Wohl war noch ein letzter Überrest der ukrainischen Autonomie in der Organisation der Saporoher oder Sitsch-Kosaken geblieben, die sich von den als Kriegerstand im Lande angesiedelten Kosaken dadurch unterschieden, dass sie ein autonom verwaltetes befestigtes Lager am unteren Dniepr unterhielten. Aber auch sie konnten der Nivellierungspolitik der Zarin Katharina nicht standhalten, im Jahre 1775 wurde ihre Festung erobert und zerstört, der Oberbefehlshaber Kalnyschewskyj aber im Kloster Soloweck interniert, wo er in der schrecklichen Einzelhaft bis 1801 sein Leben fristete. Die Kosaken selbst wurden teils an die Scholle gebunden, teils in reguläre privilegierte Kavalleriegattung umgewandelt, ein Teil wanderte aber aus und gründete ein Kriegslager an der Mündung der Donau auf türkischem Territorium. Auch auf österreichischem Territorium suchten die ausgewanderten Kosaken Zuflucht. Sie kehrten schließlich, an der Neige des 18. Jahrhunderts, nach Russland zurück.

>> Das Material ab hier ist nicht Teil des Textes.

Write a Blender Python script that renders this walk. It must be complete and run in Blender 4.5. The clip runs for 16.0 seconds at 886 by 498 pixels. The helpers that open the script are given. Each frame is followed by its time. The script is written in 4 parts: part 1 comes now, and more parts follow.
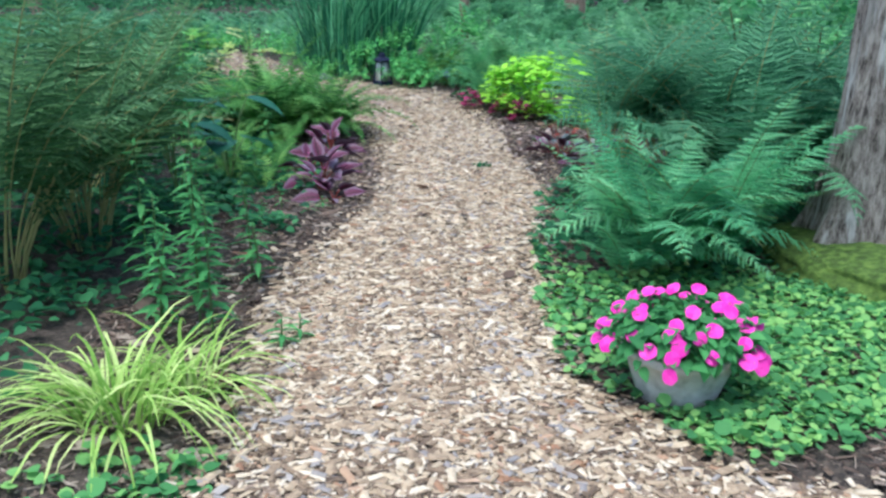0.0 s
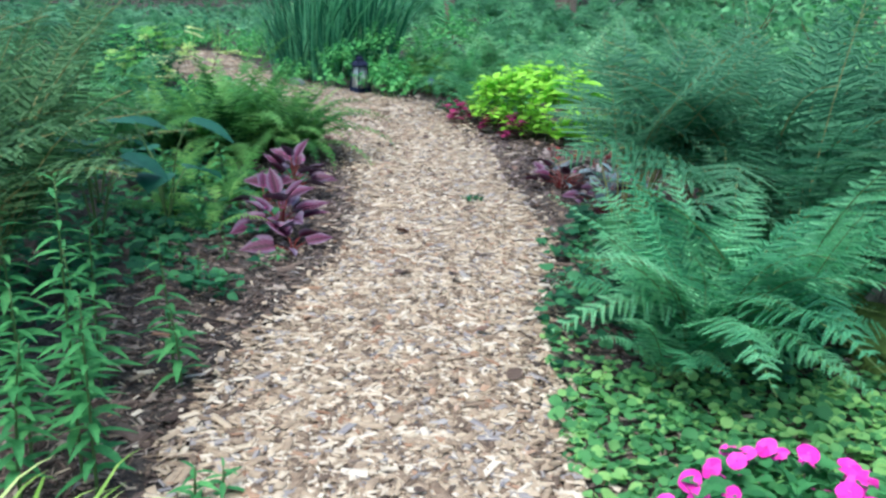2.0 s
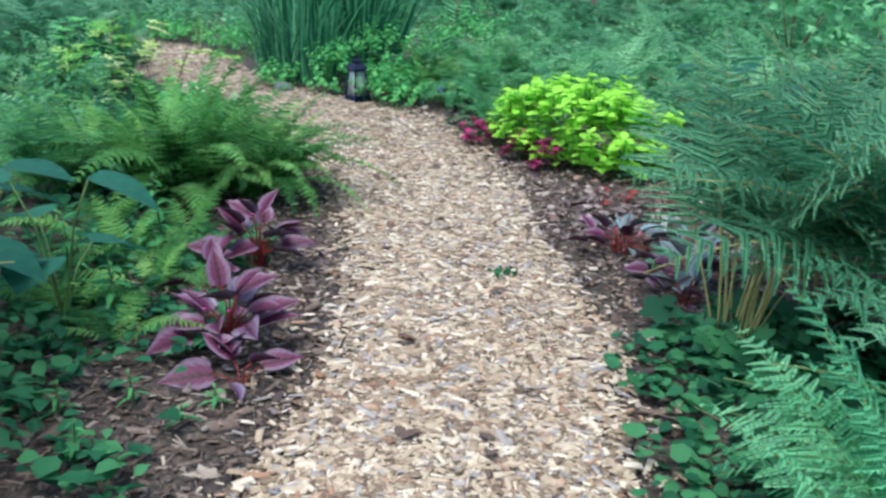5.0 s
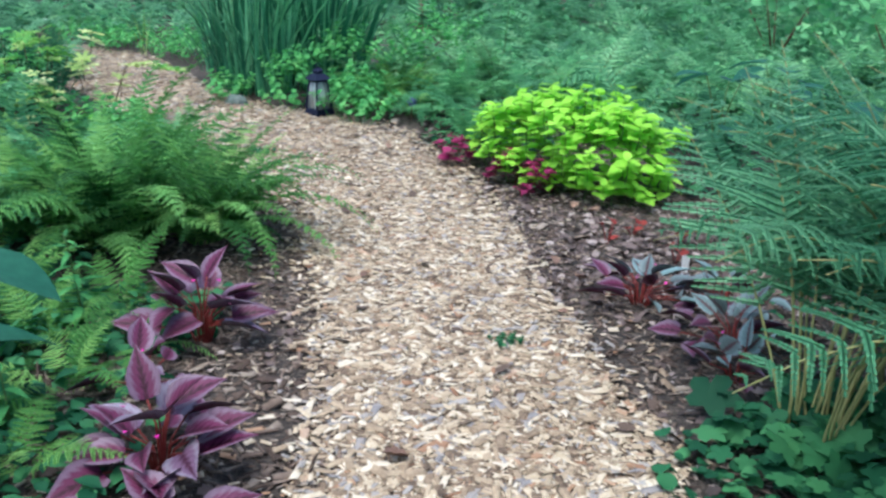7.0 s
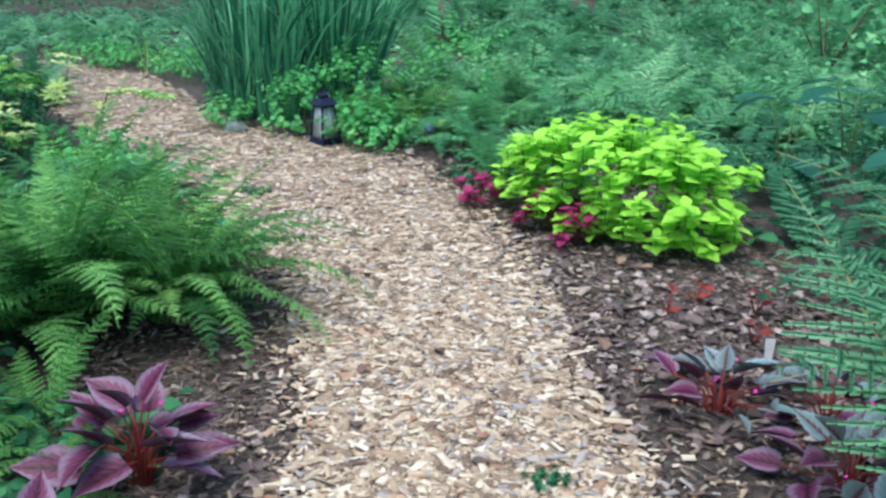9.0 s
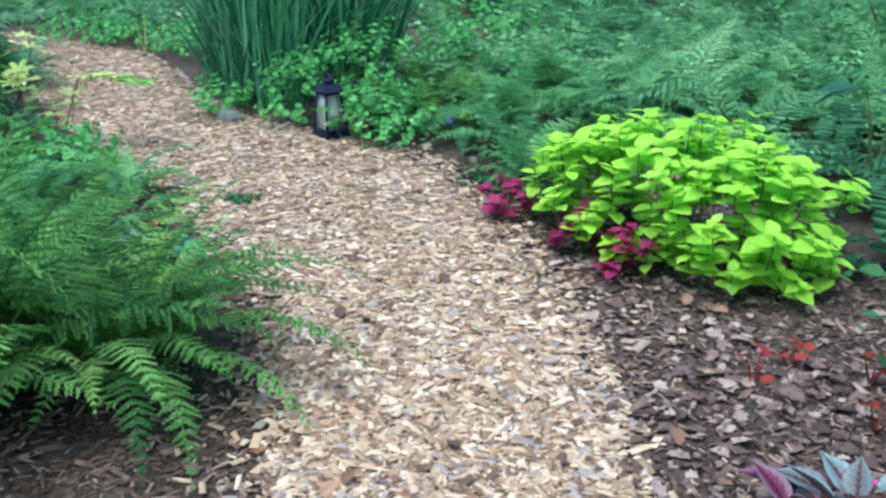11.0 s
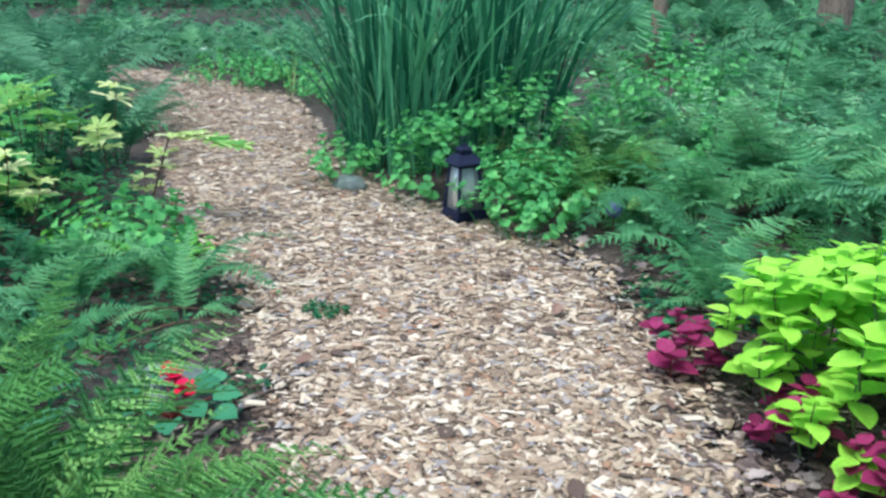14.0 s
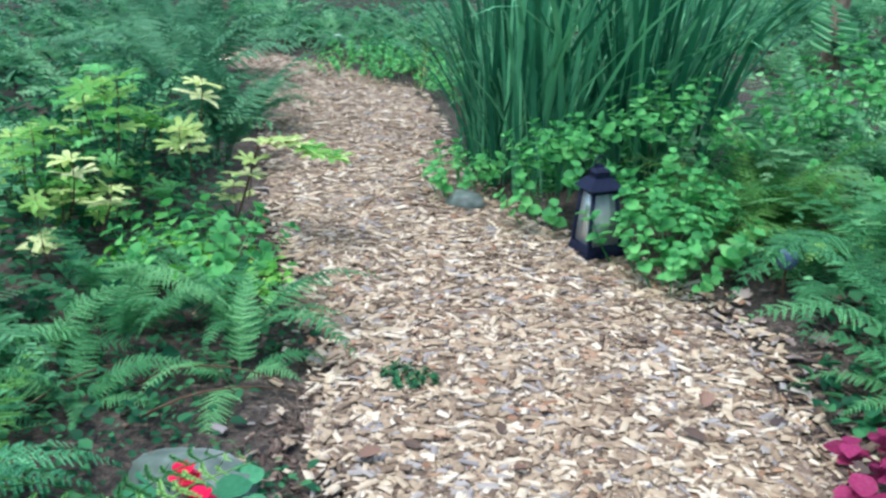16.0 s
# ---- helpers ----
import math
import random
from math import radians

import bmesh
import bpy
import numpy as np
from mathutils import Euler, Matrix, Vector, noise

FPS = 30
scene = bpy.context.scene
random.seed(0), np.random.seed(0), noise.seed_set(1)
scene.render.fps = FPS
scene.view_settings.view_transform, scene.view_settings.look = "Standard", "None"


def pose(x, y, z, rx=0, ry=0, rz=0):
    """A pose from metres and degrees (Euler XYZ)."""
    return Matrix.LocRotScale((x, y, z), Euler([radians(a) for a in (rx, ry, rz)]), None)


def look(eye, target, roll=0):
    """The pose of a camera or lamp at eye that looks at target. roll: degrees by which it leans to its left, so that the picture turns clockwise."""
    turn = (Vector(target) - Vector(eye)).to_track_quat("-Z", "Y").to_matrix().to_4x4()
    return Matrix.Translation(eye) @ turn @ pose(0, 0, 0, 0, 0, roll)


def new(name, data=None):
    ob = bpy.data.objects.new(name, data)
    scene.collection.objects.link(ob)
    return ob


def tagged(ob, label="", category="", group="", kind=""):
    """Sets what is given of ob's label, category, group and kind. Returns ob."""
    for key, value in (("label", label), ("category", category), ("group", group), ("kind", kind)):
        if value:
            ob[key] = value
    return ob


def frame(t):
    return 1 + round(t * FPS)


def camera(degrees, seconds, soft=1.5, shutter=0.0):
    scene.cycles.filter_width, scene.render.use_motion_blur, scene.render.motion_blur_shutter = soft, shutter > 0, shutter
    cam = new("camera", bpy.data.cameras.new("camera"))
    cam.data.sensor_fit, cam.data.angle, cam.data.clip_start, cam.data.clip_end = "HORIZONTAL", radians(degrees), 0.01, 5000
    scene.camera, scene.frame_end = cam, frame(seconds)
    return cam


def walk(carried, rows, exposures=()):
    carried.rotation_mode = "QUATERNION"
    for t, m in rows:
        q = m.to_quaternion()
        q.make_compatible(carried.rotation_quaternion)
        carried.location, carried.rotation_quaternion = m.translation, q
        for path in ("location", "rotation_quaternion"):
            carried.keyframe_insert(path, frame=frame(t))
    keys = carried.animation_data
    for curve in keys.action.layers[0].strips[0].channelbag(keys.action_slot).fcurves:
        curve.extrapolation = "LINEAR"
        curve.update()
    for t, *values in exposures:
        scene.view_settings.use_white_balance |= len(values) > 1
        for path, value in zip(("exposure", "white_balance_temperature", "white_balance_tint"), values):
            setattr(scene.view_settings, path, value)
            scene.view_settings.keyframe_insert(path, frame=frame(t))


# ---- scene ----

Mit den Maßregeln, die selbständige Ukraine zu unterdrücken, gingen die Bemühungen der russischen Regierung dahin, das ukrainische Volk auch durch soziale Knechtung mürbe zu machen. Während die russische Regierung die raffiniertesten Mittel in Bewegung setzte, um das einfache Volk gegen die besitzenden ukrainischen Klassen auszuspielen, während die Tätigkeit des Kleinrussischen Kollegiums durch den Vorwand beschönigt wurde, das Volk gegen die „kleinen Tyrannen“, d. h. die Kosakenoberen, in Schutz zu nehmen, wurde allmählich auch in der Ukraine, die seit den Zeiten Chmelnickyjs keine Leibeigenschaft kannte, diese Institution unter Katharina II. in einer noch krasseren Form eingeführt, als sie jemals unter der Polenherrschaft bestand. Die Agitation der russischen Regierung gegen die Träger der ukrainischen Unabhängigkeit vermochte jedoch das Volk nicht umzustimmen. Als Katharina II. im Jahre 1767 im Vertrauen auf die Erfolge dieser Agitation die ukrainischen Stände ihre Wünsche in der von ihr einberufenen Verfassungskommission vorbringen ließ und die Änderung und Besserung der Verhältnisse in Aussicht stellte, erklärten die Mandanten sämtlicher ukrainischen Stände, es sei der Wunsch der Nation, dass nicht nur die Überreste der früheren Einrichtungen nicht aufgehoben, sondern dieselben in der Form ergänzt werden, wie sie im Perejaslawer Vertrage festgesetzt wurden. Doch war das Schicksal der Ukraine in Russland bereits besiegelt. Selbst das zur Hälfte aus Ukrainern bestehende „Kleinrussische Kollegium“ wurde 1782 abgeschafft und das Land in Gouvernements eingeteilt.